Aim — All of the entries need to be written out again, exactly as they are.

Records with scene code
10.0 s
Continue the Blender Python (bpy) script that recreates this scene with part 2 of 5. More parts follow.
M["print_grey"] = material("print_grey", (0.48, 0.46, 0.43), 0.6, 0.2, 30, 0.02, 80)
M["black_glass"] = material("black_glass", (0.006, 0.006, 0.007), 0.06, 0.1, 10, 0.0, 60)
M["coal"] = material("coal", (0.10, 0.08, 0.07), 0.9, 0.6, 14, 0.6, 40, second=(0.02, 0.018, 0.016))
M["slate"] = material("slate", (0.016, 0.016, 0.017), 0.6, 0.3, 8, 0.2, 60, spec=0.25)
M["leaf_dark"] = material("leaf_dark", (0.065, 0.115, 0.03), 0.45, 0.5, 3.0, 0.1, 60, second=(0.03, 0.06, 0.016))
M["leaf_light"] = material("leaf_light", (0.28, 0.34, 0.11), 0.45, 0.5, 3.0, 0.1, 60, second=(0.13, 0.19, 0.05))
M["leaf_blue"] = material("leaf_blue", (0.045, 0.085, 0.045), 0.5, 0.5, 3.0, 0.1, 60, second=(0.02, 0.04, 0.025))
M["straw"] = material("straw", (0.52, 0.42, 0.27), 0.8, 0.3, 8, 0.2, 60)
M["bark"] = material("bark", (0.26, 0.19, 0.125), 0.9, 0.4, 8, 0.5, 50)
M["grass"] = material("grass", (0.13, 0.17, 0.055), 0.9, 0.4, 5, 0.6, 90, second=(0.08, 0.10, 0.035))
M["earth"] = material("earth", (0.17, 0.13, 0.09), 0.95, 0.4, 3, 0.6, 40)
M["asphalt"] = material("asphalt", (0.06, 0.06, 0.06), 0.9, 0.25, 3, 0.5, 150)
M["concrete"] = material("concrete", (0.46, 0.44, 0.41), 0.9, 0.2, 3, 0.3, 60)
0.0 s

Task solution —
10.0 s
Continue the Blender Python (bpy) script that recreates this scene with part 2 of 5. More parts follow.
M["print_grey"] = material("print_grey", (0.48, 0.46, 0.43), 0.6, 0.2, 30, 0.02, 80)
M["black_glass"] = material("black_glass", (0.006, 0.006, 0.007), 0.06, 0.1, 10, 0.0, 60)
M["coal"] = material("coal", (0.10, 0.08, 0.07), 0.9, 0.6, 14, 0.6, 40, second=(0.02, 0.018, 0.016))
M["slate"] = material("slate", (0.016, 0.016, 0.017), 0.6, 0.3, 8, 0.2, 60, spec=0.25)
M["leaf_dark"] = material("leaf_dark", (0.065, 0.115, 0.03), 0.45, 0.5, 3.0, 0.1, 60, second=(0.03, 0.06, 0.016))
M["leaf_light"] = material("leaf_light", (0.28, 0.34, 0.11), 0.45, 0.5, 3.0, 0.1, 60, second=(0.13, 0.19, 0.05))
M["leaf_blue"] = material("leaf_blue", (0.045, 0.085, 0.045), 0.5, 0.5, 3.0, 0.1, 60, second=(0.02, 0.04, 0.025))
M["straw"] = material("straw", (0.52, 0.42, 0.27), 0.8, 0.3, 8, 0.2, 60)
M["bark"] = material("bark", (0.26, 0.19, 0.125), 0.9, 0.4, 8, 0.5, 50)
M["grass"] = material("grass", (0.13, 0.17, 0.055), 0.9, 0.4, 5, 0.6, 90, second=(0.08, 0.10, 0.035))
M["earth"] = material("earth", (0.17, 0.13, 0.09), 0.95, 0.4, 3, 0.6, 40)
M["asphalt"] = material("asphalt", (0.06, 0.06, 0.06), 0.9, 0.25, 3, 0.5, 150)
M["concrete"] = material("concrete", (0.46, 0.44, 0.41), 0.9, 0.2, 3, 0.3, 60)
0.0 s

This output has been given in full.